Ukraine war briefing: respite for conscripts as Zelenskiy signs discharge decree

  • Volodymyr Zelenskiy, Ukraine’s president, has issued a decree providing for conscripts serving in the two-year-old war against Russia to be discharged into the reserves within the next two months. The decree will allow some respite for service members who have been engaged in the military since even before Russian troops poured over the border in February 2022. In addition, those discharged will be exempt from further call-ups for 12 months.

  • Ukraine’s former commander in chief, Gen Valerii Zaluzhnyi, is to be its next ambassador to the UK, a month after he was fired by the president, Volodymyr Zelenskiy, from his job leading the military.

  • Oleh Synehubov, governor of Ukraine’s north-eastern Kharkiv region, said a rocket attack killed two civilians in Kupiansk, an area recaptured by Ukrainian forces in late 2022 but where Russian forces are now active. Synehubov said a strike on the town of Chuhuiv, outside the regional centre of Kharkiv, injured two people. An apartment building and a shop were damaged.

  • In Chernihiv region, north of Kyiv, mortar fire killed one person, said regional governor Viacheslav Chaus.

  • Volodymyr Zelenskiy is due to visit Turkey on Friday and meet Recep Tayyip Erdoğan. The presidents of Ukraine and Turkey are expected to discuss the war, the Black Sea grain deal and bilateral relations.

  • Ihor Zhovkva, a top Ukrainian diplomatic adviser, told CNN that it could not be ruled out that a Russian missile strike directly targeted Zelenskiy and the visiting Greek prime minister, Kyriakos Mitsotakis, as they visited Odesa. Dmitry Medvedev, deputy chairman of Russia’s security council, has denied it was deliberate.

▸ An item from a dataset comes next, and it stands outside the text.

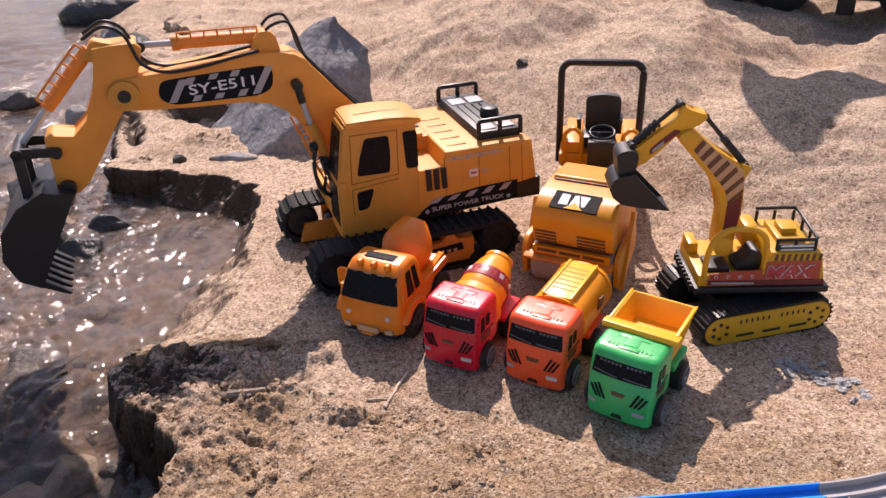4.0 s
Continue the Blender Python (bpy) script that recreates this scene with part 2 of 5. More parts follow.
def water_material():
    m, nt, p = nodes_of("stream_water")
    p.inputs["Base Color"].default_value = (0.32, 0.266, 0.226, 1)
    p.inputs["Roughness"].default_value = 0.10
    p.inputs["IOR"].default_value = 1.33
    p.inputs["Transmission Weight"].default_value = 0.80
    w2 = noise_node(nt, 230, 2, 0.5)
    w1 = noise_node(nt, 95, 2, 0.5)
    patch = noise_node(nt, 11, 2, 0.6)
    s1 = ramp(nt, patch.outputs[0], [(0.38, (0.40,) * 3), (0.64, (1.0,) * 3)])
    b1 = bump(nt, w1.outputs[0], 0.5, 0.0060)
    b2 = bump(nt, w2.outputs[0], 0.3, 0.0016)
    pz = nt.nodes.new("ShaderNodeSeparateXYZ")
    gq = nt.nodes.new("ShaderNodeNewGeometry")
    nt.links.new(gq.outputs["Position"], pz.inputs[0])
    still = nt.nodes.new("ShaderNodeMapRange")
    still.inputs["From Min"].default_value = -0.44
    still.inputs["From Max"].default_value = -0.33
    still.inputs["To Min"].default_value = 1.0
    still.inputs["To Max"].default_value = 0.26
    nt.links.new(pz.outputs["X"], still.inputs["Value"])
    sm_ = nt.nodes.new("ShaderNodeMath")
    sm_.operation = "MULTIPLY"
    nt.links.new(s1.outputs[0], sm_.inputs[0])
    nt.links.new(still.outputs[0], sm_.inputs[1])
    nt.links.new(sm_.outputs[0], b1.inputs["Strength"])
    nt.links.new(sm_.outputs[0], b2.inputs["Strength"])
    nt.links.new(b1.outputs[0], b2.inputs["Normal"])
    nt.links.new(b2.outputs[0], p.inputs["Normal"])
    return m


def wood_material(name, dark, light):
    m, nt, p = nodes_of(name)
    n = noise_node(nt, 160, 6, 0.7)
    r = ramp(nt, n.outputs[0], [(0.3, dark), (0.7, light)])
    nt.links.new(r.outputs[0], p.inputs["Base Color"])
    p.inputs["Roughness"].default_value = 0.85
    nt.links.new(bump(nt, n.outputs[0], 0.6, 0.001).outputs[0], p.inputs["Normal"])
    return m


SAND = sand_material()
ROCK = rock_material("grey_rock", (0.19, 0.20, 0.215), (0.40, 0.395, 0.385), 14)
WETROCK = rock_material("wet_brown_rock", (0.055, 0.046, 0.034), (0.17, 0.132, 0.092), 22, 0.35)
DARKROCK = rock_material("dark_wet_rock", (0.02, 0.02, 0.021), (0.07, 0.065, 0.06), 20, 0.3)
MOSSROCK = rock_material("mossy_rock", (0.025, 0.03, 0.018), (0.10, 0.10, 0.07), 26, 0.7)
TANROCK = rock_material("tan_rock", (0.16, 0.11, 0.07), (0.36, 0.26, 0.17), 26, 0.3)
PALEROCK = rock_material("pale_stone", (0.40, 0.37, 0.33), (0.6, 0.57, 0.52), 40)
WATER = water_material()
WOOD = wood_material("dry_twig", (0.40, 0.31, 0.22), (0.70, 0.59, 0.46))
DARKWOOD = wood_material("driftwood", (0.16, 0.11, 0.075), (0.44, 0.35, 0.26))
FOIL = rock_material("grey_wrapper", (0.66, 0.65, 0.63), (0.90, 0.89, 0.87), 160, 0.45)
ASH = rock_material("pale_crust", (0.52, 0.40, 0.29), (0.74, 0.60, 0.46), 60)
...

  • Britain is providing 10,000 drones to arm Ukraine in its fight against Russia, the UK defence secretary, Grant Shapps, has announced during a visit with Zelenskiy in Kyiv. The weaponry will include 1,000 kamikaze drones and models that target ships.

  • Norway will provide €140m to buy artillery shells for Ukraine, under the Czech-led ammunition initiative, the Ukrainian defence ministry has said.

  • The Czech Republic is suspending intergovernmental consultations with neighbour and former federal partner Slovakia after its foreign minister, Juraj Blanár, met with his Russian counterpart, Sergei Lavrov. It comes amid concerns Slovakia is shifting away from western policy on supporting Ukraine.

  • EU lawmakers have approved giving Ukrainian food producers access for a further year, rejecting a series of amendments that could have added restrictions. The European Commission has proposed import duties and quotas on Ukrainian farm produce be lifted for another year to June 2025.

  • The recently elected Polish prime minister, Donald Tusk, has issued a stark warning that Europe stands in a new prewar era just as it did before the second world war. “We are living in new times, in a prewar epoch. In fact, for some of our brothers, it is no longer even a prewar time. It is a full-scale war in its most cruel form,” he told fellow prime ministers and hundreds of MEPs attending a congress in Bucharest, Romania.

  • Russia’s Federal Security Service (FSB) said a Belarusian man who had been planning “an act of terrorism” inside Russia on behalf of Ukraine was killed in the Russian region of Karelia. RIA cited the FSB as saying that the man had intended to blow up an administrative building in the city of Olonets, about 250km from the Finnish border.

  • The EU’s largest political party on Thursday endorsed Ursula von der Leyen’s bid for a second five-year term at the helm of the bloc’s powerful Commission. As the two-day European People’s party (EPP) meeting came to a close on Thursday, von der Leyen warned of the expected rise of populists in the bloc’s upcoming elections and Russia’s attempt “to wipe Ukraine off the face of (the) earth”.

  • Democrats in the US House of Representatives are investigating SpaceX over whether Russian forces have accessed the Starlink satellite internet service, according to a letter sent to the company.

  • India’s embassy in Moscow confirmed the death of a citizen recruited by the Russian army, days after a relative told Agence France-Presse (AFP) he had been sent to fight in Ukraine. The embassy did not state the circumstances behind Mohammed Afsan’s death but said it was in touch with his family and Russian authorities.